Apakah isi ceramahnya tidak menyalahi nilai-nilai kebaikan bersama? Apakah isi
ceramahnya mampu memberikan dampak positif bagi pribadi kita? Jika jawabannya
iya, silakan lanjut menyimak ceramah-ceramahnya. Jika jawabannya sebaliknya, sudahi
segera mendengar ceramahnya.
Tentu tidak fair
jika kita membandingkan para penceramah hari ini dengan Imam Ghozali, dan saya
memang tidak pernah berniat untuk melakukan hal itu.

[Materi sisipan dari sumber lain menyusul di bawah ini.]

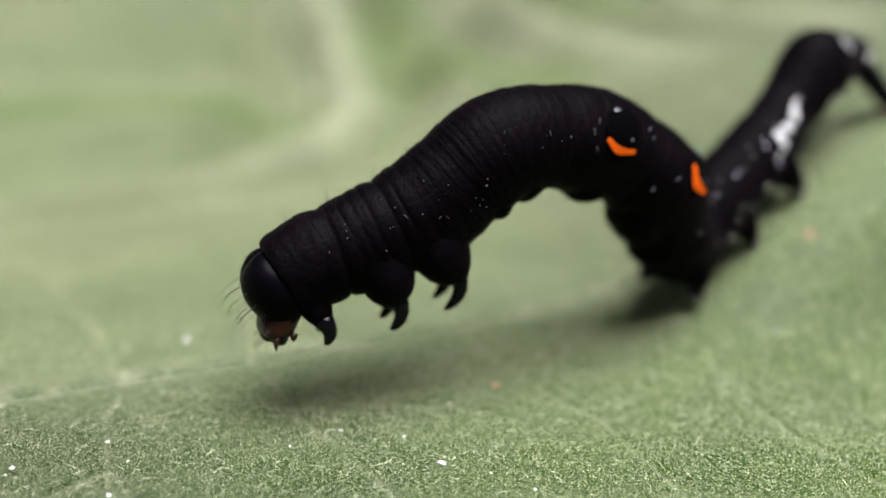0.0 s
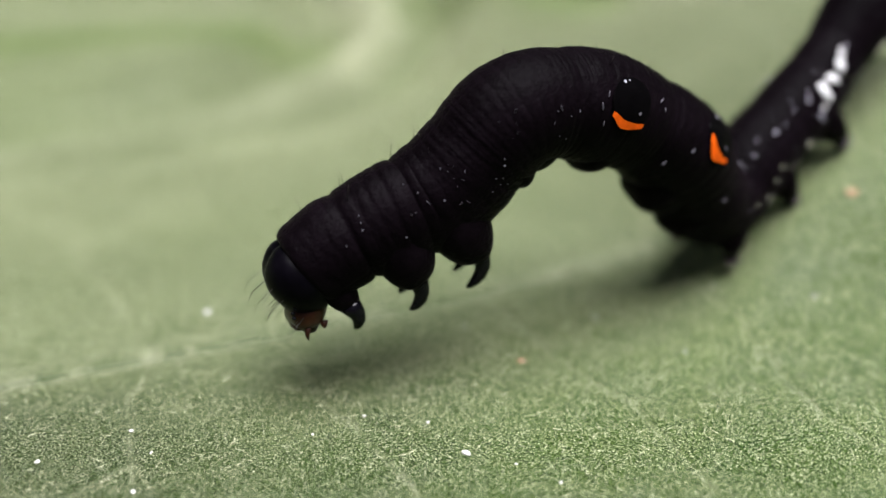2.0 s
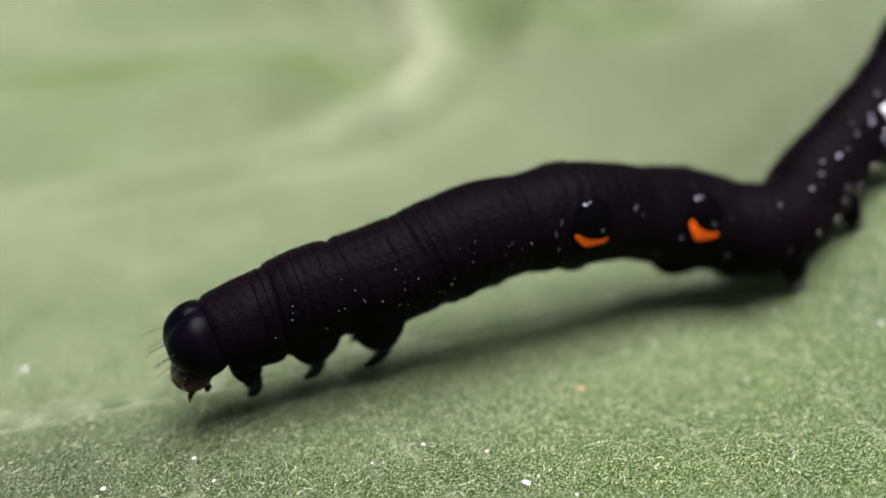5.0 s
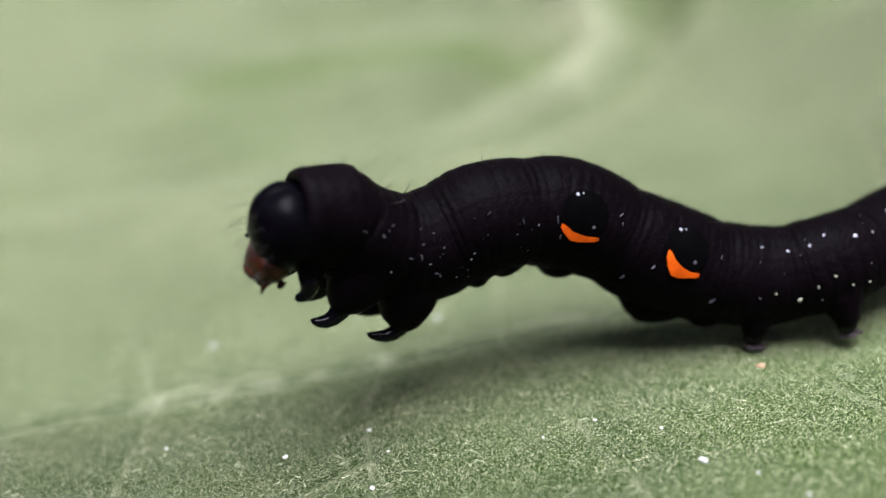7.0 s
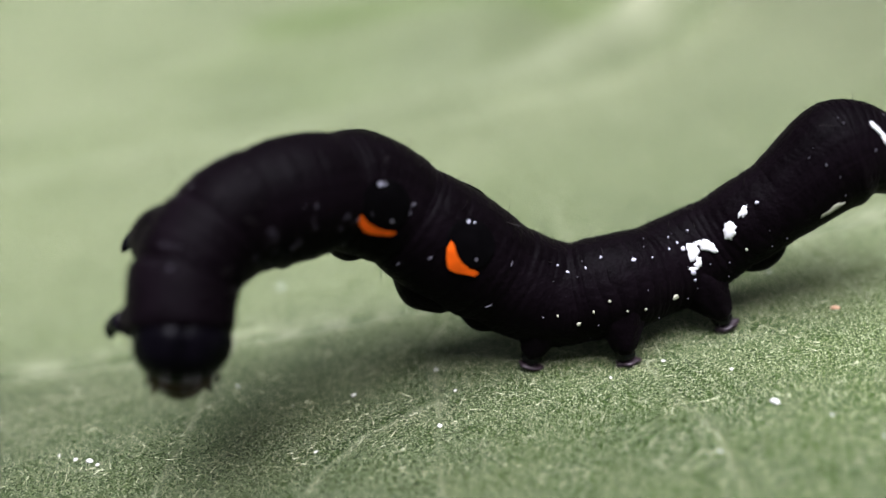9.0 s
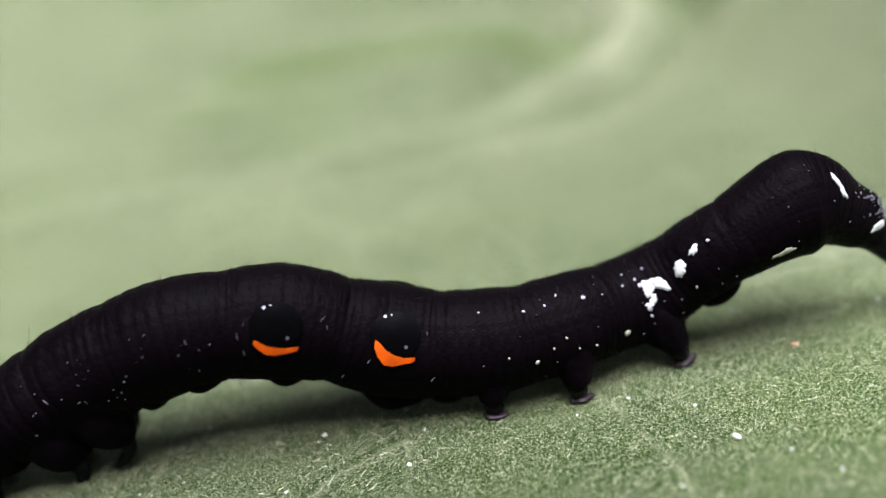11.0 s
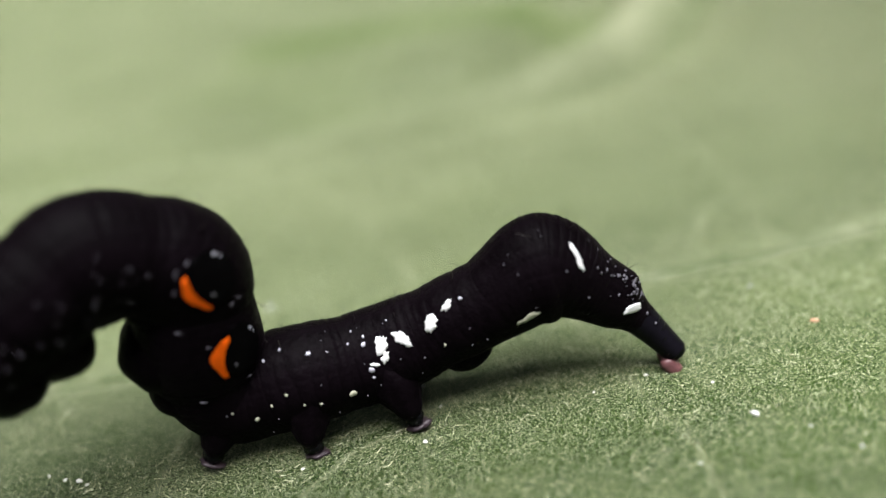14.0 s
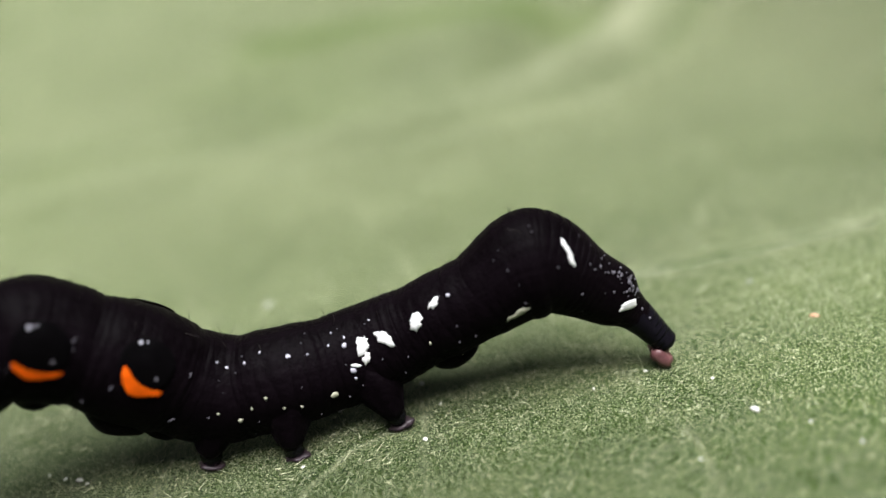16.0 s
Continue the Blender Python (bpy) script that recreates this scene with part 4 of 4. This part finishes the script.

Namun kisah Imam Ghozali
tersebut sudah semestinya dijadikan sebagai bahan renungan bagi penceramah,
calon penceramah, dan kita selaku konsumen ceramah. Sebab bagaimanapun, telinga
kita berhak memperoleh asupan ceramah yang bergizi. Terlebih bagi kesehatan
hati dan kehidupan kita.
Imam Ghozali pada
akhirnya memang menolak permintaan Syaikh Fattah al-Mausili untuk memberikan
mauidzoh. Namun sesungguhnya, surat balasan yang berisi penolakan halus itu
sendiri merupakan sebuah mauidzoh. Dari yang tersurat, Imam Ghozali menuliskan
kriteria-kriteria penceramah (wâidzh—pemberi
mauidzoh).
Pertama,
penceramah harus berakhlak baik, sudah mampu menceramahi dirinya sendiri (itti’âdz), sebab itulah nisab bagi
penceramah. Barang siapa belum memenuhi nisabnya, pantang baginya berceramah.
Kedua, harus
memiliki cahaya dalam hatinya (nûr).
Tanpa cahaya, tak mungkin penceramah mampu memberikan penerangan bagi hati
pendengarnya.
Ketiga, harus istiqomah
(yastaqîmu). Istiqomah berarti
konsisten dalam kebaikan. Tanpa konsistensi dalam kebaikan, mustahil bagi
penceramah untuk memantulkan kebaikan terhadap jama’ahnya. Dari yang tersirat,
Imam Ghozali menambahkan satu kriteria lagi, yakni kerendahan hati. Penceramah
harus memiliki kerendahan hati untuk melihat ke dalam dirinya sendiri: Apakah
sudah memenuhi nisab ‘zakat’ mauidzoh? Apakah sudah memiliki cahaya dalam
hatinya? Dan apakah sudah mampu istiqomah?
Sekarang mari
lihat diri kita sendiri. Jika tidak memenuhi keempat syarat di atas, jangan
pernah sekali-kali nekat menjadi penceramah. Wallahu a’lam.